Q3 2018 Returns By Asset Class

For the last several quarters, I’ve posted returns by asset class (by representative ETF), as well as year-to-date, last twelve months, and last five years. While there is still no predictive power in this data, I updated those charts as of the end of Q3 2018 for those of you that are interested (see below).

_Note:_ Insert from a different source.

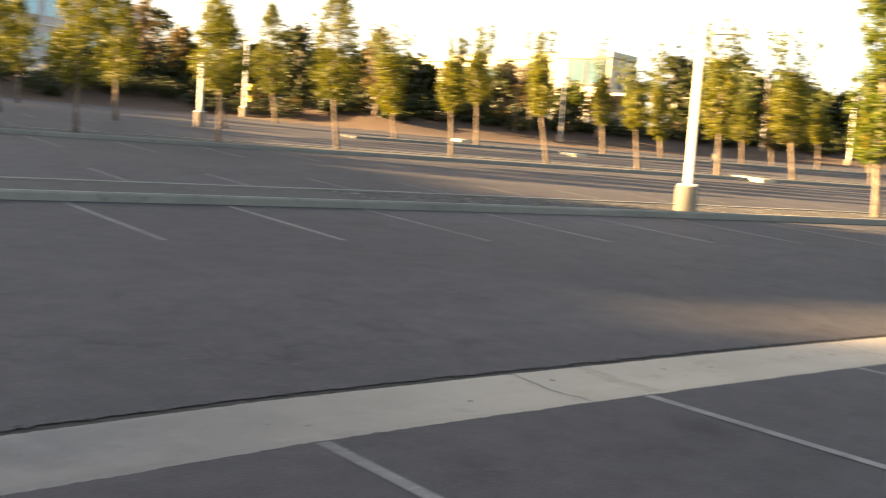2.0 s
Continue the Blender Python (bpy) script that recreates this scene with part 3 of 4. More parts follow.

2018Q3 Asset Class Performance

A few call-outs from the data:

  • US stocks, especially large caps (+7.6%), led the way in Q3, with small caps a bit behind them (+4.9%).  International developed markets were slightly positive (+1.3%), with emerging markets lagging (-1.7% for both stocks and local currency bonds).  Commodities were the worst performers (-2.5%) for the quarter.  US aggregate and short-term corporate bonds finished around the flat-line, despite another hike in interest rates by the Fed (rising rates are a short-term negative for fixed rate bond funds because their value falls, though as those bonds mature, they are replaced with new bonds that pay a higher rate which makes that a long-term positive).  Overall, most diversified portfolios saw gains of a couple of percentage points with more aggressive allocations (more stocks) seeing a slightly more gains and more conservative (more bonds) being closer to flat on the quarter.
  • Over the last year, there is a wide divergence between the performance of US stocks, both large and small caps, and the rest of the world.  While it’s impossible to know the exact cause, we suspect it’s because the US tax cuts (corporate and individual) are providing a stimulus here that simply isn’t present around the globe.  The boost from those tax cuts and some deregulation has offset the negative impact of rising rates and economic uncertainty caused by building trade wars.  In other parts of the world, especially emerging markets, trade tensions and rising US rates are putting pressure on currencies and bloated budget deficits, leading to even more political instability which feeds a vicious cycle (Turkey, Argentina, etc.).  Valuations fully reflect this though, with emerging markets being the far cheapest equity asset class and fairly cheap by historical standards, and US large cap (especially growth) stocks, being the most expensive and fairly expensive by historical standards.   As I said last quarter, while everyone would love to see all asset classes moving up, a well functioning market has some dispersion in asset class performance.  The fact that US stocks can rise while emerging markets fall is a sign (at least for now) that a 2008-like meltdown is probably not on the horizon.
  • The Fed raised rates again in Q2 at their September meeting, continuing the once-per-quarter hike trend that they’ve set for the market.  The Fed Funds rate target is now 2.00-2.25%.  Futures markets show the market expecting the Fed to stay on that course for most of the next year, with an ~80% chance of one more hike this year and about a 50-50 chance of rates approaching 3% a year from now.  While increasing rates put pressure on bond prices, the advantage of shorter term bond funds is that they mature quickly and are replaced by new, higher paying bonds.  As a result, floating-rate bond funds are now yielding over 2%, with both US aggregate bonds and short-term US corporate bonds in the 3.25-3.50% range.  Emerging market bonds (in local currency) are now yielding over 7%.
  • Not much has changed from last quarter’s 5-year chart.  Commodities are still deep in the red due to big losses in 2014 and 2015.  US stocks continue to be the outperformers, with rest of the world lagging behind and trying to play catch up.  US stocks also continue to be the most expensive from a valuation perspective, with the rest of the globe, and especially emerging markets, looking cheap.